If football is not for you, there are plenty of other sports happening in Madrid. Basketball is hugely popular here, along with cycling, tennis and, of course, bullfighting.
Food and Drink in Madrid
The Spanish structure their days very differently from those in the UK or USA. Everything happens much later in the day, so don’t expect to experience much life in the capital before 10 am. Although keen photographers will be eager to capture imagery in that blissful morning light, most attractions will not open until mid-morning.
The atmosphere in Madrid is very relaxed, and you will never feel rushed to leave a bar or a restaurant. Service can be slow but friendly, and mealtimes are a social event that should be savoured rather than rushed. I would recommend making dinner reservations no earlier than 9 pm. Arriving before this, you may find yourself alone in an empty restaurant.

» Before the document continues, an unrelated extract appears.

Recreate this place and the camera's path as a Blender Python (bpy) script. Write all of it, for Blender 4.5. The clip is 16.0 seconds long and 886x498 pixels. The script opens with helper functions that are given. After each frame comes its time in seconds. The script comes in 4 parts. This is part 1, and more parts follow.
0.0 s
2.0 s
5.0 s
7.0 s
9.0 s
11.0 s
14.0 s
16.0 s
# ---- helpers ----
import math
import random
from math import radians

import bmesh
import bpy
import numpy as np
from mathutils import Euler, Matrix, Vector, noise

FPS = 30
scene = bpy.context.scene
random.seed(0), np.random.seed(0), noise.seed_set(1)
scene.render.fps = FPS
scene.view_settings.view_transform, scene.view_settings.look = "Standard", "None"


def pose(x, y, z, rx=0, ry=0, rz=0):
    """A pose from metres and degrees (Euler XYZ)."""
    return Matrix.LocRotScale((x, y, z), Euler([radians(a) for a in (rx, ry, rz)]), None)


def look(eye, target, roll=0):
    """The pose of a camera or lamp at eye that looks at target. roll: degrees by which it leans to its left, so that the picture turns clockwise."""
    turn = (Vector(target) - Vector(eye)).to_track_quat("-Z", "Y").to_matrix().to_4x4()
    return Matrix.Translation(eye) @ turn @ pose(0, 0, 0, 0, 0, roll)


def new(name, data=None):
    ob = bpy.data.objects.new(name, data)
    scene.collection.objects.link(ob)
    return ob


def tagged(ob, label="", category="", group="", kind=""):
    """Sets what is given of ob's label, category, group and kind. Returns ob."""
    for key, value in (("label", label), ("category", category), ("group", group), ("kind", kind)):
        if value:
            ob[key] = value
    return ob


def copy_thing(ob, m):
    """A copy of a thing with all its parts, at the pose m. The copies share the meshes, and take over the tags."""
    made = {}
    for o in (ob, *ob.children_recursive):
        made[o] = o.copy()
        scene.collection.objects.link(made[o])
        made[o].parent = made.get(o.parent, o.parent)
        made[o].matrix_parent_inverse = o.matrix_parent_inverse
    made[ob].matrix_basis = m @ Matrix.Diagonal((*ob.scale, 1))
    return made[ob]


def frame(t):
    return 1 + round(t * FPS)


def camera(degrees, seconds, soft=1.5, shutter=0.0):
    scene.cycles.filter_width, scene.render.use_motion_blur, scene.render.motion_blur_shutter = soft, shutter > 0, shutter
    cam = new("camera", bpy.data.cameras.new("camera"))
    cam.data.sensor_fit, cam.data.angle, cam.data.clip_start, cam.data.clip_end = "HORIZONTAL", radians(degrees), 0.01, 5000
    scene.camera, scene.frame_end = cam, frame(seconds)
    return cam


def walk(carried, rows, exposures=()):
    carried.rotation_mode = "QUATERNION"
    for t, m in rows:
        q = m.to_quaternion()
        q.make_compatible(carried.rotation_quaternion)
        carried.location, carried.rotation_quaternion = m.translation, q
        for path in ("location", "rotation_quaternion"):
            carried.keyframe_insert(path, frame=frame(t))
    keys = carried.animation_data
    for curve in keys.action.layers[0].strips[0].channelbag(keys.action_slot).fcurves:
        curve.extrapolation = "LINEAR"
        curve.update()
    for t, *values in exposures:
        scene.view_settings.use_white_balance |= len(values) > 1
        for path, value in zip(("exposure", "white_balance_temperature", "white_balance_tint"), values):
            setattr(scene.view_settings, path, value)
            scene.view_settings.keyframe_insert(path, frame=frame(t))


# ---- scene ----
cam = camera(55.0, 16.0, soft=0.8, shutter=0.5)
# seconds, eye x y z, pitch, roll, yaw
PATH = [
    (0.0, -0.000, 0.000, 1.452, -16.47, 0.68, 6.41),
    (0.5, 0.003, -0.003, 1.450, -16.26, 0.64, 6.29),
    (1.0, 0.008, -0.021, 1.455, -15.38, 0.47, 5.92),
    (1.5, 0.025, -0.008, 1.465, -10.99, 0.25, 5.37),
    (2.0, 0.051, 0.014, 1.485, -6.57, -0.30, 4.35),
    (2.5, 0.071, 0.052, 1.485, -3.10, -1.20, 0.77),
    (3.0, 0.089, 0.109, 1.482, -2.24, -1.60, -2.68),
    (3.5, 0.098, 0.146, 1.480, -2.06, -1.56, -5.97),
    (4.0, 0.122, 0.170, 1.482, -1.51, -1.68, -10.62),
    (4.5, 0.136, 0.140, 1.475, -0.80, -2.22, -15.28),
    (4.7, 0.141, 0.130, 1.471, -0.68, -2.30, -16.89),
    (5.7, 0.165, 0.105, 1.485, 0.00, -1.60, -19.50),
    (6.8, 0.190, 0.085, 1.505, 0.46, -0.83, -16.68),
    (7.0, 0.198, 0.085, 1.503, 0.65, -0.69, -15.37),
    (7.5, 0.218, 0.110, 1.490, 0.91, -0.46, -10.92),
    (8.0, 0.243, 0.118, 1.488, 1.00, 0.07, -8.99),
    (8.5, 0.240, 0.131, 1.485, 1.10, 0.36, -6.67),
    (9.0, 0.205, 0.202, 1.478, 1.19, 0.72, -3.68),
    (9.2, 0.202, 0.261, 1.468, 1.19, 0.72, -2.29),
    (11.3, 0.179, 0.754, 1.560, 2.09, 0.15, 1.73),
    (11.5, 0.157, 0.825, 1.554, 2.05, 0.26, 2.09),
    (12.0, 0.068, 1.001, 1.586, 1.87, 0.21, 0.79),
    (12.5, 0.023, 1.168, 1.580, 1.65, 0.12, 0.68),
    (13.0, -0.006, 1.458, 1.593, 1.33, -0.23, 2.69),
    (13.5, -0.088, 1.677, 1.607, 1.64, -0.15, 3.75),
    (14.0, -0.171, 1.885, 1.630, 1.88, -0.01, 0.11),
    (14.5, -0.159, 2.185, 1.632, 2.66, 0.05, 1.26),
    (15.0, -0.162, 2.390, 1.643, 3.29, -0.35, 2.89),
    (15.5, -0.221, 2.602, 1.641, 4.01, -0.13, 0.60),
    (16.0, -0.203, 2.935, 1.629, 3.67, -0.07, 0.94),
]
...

The food, however, is a massive part of the culture in Madrid – the city is every foodie’s dream! Therefore, it is typical to receive small tapas dishes when ordering alcoholic drinks, often small meat and cheese plates. The city can be tricky to navigate as a vegetarian, with most local cuisine centred around meat dishes, especially pork. However, many vegan and veggie restaurants are popping up, such as La Encomienda and Level Veggie Bistro
Three Days in Madrid – FAQs
When Is the Best Time to Visit Madrid?
The warmest months in Madrid are June through to September, where the days are long, sunny, and rarely dip below 20°C. However, these are also the busiest and most expensive months. I visited in April, and it was perfect. The city was bustling with domestic tourists, and the weather hovered around a pleasant 15°C. So, consider April, May, or even October for a slightly calmer and more affordable trip.

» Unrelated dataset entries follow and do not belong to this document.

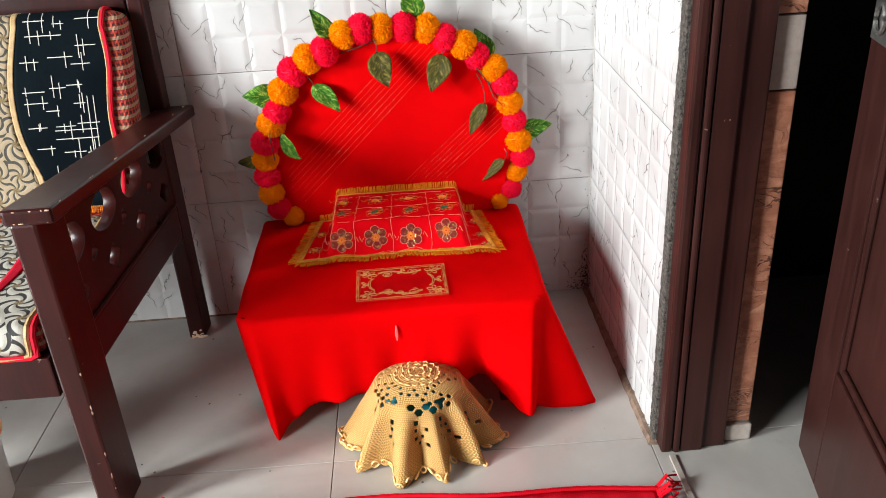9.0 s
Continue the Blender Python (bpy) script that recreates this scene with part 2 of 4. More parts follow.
def leaf_material(name, dark, mid, streak):
    """Printed cloth leaf: green with feathered pale streaks along the side veins."""
    m, nt, b = base(name)
    uv = coords(nt, "UV")
    sep = nt.nodes.new("ShaderNodeSeparateXYZ")
    nt.links.new(uv, sep.inputs[0])
    u, v = sep.outputs[0], sep.outputs[1]
    au = mth(nt, "ABSOLUTE", u)
    n = noise_of(nt, uv, 9.0, 3.0)
    k = mth(nt, "ADD", mth(nt, "SUBTRACT", v, mth(nt, "MULTIPLY", au, 0.55)), mth(nt, "MULTIPLY", n, 0.16))
    saw = mth(nt, "SINE", mth(nt, "MULTIPLY", k, 70.0))
    lanes = nt.nodes.new("ShaderNodeCombineXYZ")
    nt.links.new(mth(nt, "MULTIPLY", k, 20.0), lanes.inputs[0])
    nt.links.new(mth(nt, "MULTIPLY", u, 1.2), lanes.inputs[1])
    broken = noise_of(nt, lanes.outputs[0], 1.6, 3.0, 0.6)
    patch = noise_of(nt, uv, 4.0, 2.0)
    f = mth(nt, "ADD", broken, mth(nt, "MULTIPLY", mth(nt, "SUBTRACT", patch, 0.5), 0.5))
    s = ramp(nt, f, [(0.54, (0, 0, 0)), (0.61, (1, 1, 1))])
    g = ramp(nt, noise_of(nt, uv, 3.0, 2.0), [(0.35, dark), (0.65, mid)])
    c = mixc(nt, s, g, streak)
    rib = ramp(nt, au, [(0.015, (1, 1, 1)), (0.035, (0, 0, 0))])
    nt.links.new(mixc(nt, mth(nt, "MULTIPLY", rib, 0.7), c, dark), b.inputs["Base Color"])
    b.inputs["Roughness"].default_value = 0.55
    b.inputs["Specular IOR Level"].default_value = 0.08
    bump(nt, b, saw, 0.25, 0.001)
    return m


M_TILE = tile_material()
M_GROUT = plain("grout", (0.30, 0.28, 0.26), (0.52, 0.50, 0.47), 0.9, 9.0, 200.0)
# unseen walls and ceiling get this dark tone to hold down bounced light
M_PLASTER = plain("stone_coloured_bounce_limit", (0.17, 0.15, 0.135), (0.22, 0.20, 0.18), 0.7, 3.0, 90.0)
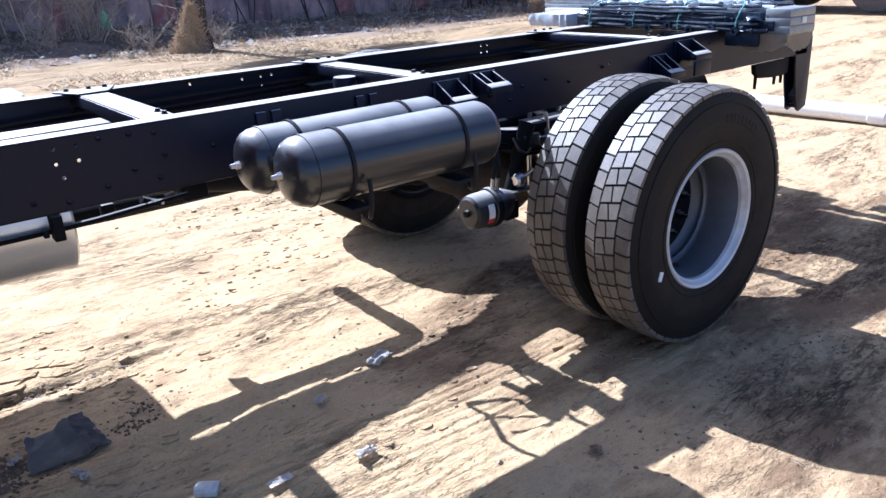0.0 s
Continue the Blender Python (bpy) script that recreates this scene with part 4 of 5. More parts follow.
# mudguard: a sloping shoulder over a round arch
def build_mudguard():
    top = [(-4.9, 1.10), (-4.7, 1.27), (-4.45, 1.32), (-3.62, 1.32), (-3.472, 1.264), (-3.238, 1.101), (-3.234, 1.00), (-3.245, 0.84), (-3.275, 0.58), (-3.285, 0.42)]
    side = [(-4.86, 0.95), (-4.68, 1.14), (-4.45, 1.20), (-3.66, 1.20), (-3.42, 1.149), (-3.250, 0.992), (-3.226, 0.90), (-3.236, 0.80), (-3.262, 0.60), (-3.27, 0.42)]
    arch = [(-4.75, 0.80), (-4.60, 1.02), (-4.42, 1.13), (-3.72, 1.165), (-3.50, 1.140), (-3.405, 1.085), (-3.348, 1.015), (-3.326, 0.92), (-3.322, 0.75), (-3.33, 0.42)]
    loops = [([(x, z - 0.14) for x, z in top], -0.80), (top, -1.06), (side, -1.205), (arch, -1.205), (arch, -0.80)]
    bm = bmesh.new()
    rows = [[bm.verts.new((x, y, z)) for x, z in line] for line, y in loops]
    for a, b in zip(rows, rows[1:] + rows[:1]):
        for i in range(len(a) - 1):
            bm.faces.new((a[i], a[i + 1], b[i + 1], b[i]))
    for i in (0, -1):
        bm.faces.new([r[i] for r in rows])
    bmesh.ops.bevel(bm, geom=[e for e in bm.edges if e.calc_face_angle(0) > 0.3], offset=0.026, segments=4, affect="EDGES", profile=0.5)
    # faces square to x are coloured as shade
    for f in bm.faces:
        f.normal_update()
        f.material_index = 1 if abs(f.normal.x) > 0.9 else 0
    return part("mudguard", bm, [BLUE_BLACK, SHADE_BLACK], truck, "blue-black moulded front mudguard", 80)


guard = build_mudguard()


def build_far_guard():
    """The far mudguard: a round arch about the wheel, straight behind, drawn to a tip."""
    cx, cz, r = -4.165, 0.505, 0.65
    inner = [(cx + r * math.cos(radians(a)), cz + r * math.sin(radians(a))) for a in range(-26, 176, 8)]
    outer = [(-4.86, 0.58), (-4.86, 1.05), (-4.70, 1.26), (-3.60, 1.26), (-3.45, 1.14), (-3.44, 1.00), (-3.470, 0.78), (-3.505, 0.48), (-3.562, 0.24)]
    bm = bmesh.new()
    prism(bm, inner + outer, 0.80, 1.10, "y", 0.004)
    part("mudguard", bm, BLUE_BLACK, truck, "blue-black far mudguard with a round arch", 40)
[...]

How Do I Get From the Airport?
It is very easy to get from the airport to your hotel in central Madrid. The metro system is extensive and easy to navigate. Tickets can be purchased from the machines at the metro system inside the airport and costs just €5 per person. A taxi will cost around €40.
How Expensive Is Madrid?
As with most cities, Madrid is as expensive as you want to make it. However, it is a highly walkable city so you do not need to spend much on transportation. Food and alcohol will likely be your most significant expense. Expect to pay around €100 for a two-course meal with wine for two at an excellent central location. However, there are many street food vendors where street food can be picked up for as little as €5.
Madrid Itinerary – How Many Days in Madrid?
Three days in Madrid is perfect for first-timers. It gives you enough time to hit all of the hot spots such as the Santiago Bernabéu Stadium, Retiro Park and the Royal Palace. However, if you’re planning on heading out of the city of day trips, 5 or 6 days would be ideal.
Cash or Card in Madrid?
Of course, almost everywhere will accept cash in Madrid. However, I used my trusty Monzo card. Be sure to have a few Euros with you for small payments such as tips. Otherwise, use your Monzo card to pay for everything without attracting a single overseas fee.
How Easy Is Madrid if I Don’t Speak Spanish?
Madrid is a metropolitan city, and many people in the town speak English. However, in lots of smaller cafes and restaurants, you will not find an English menu and should not rely on servers speaking English. Learn a few basic phrases and get comfortable with Google translate, and you will be absolutely fine.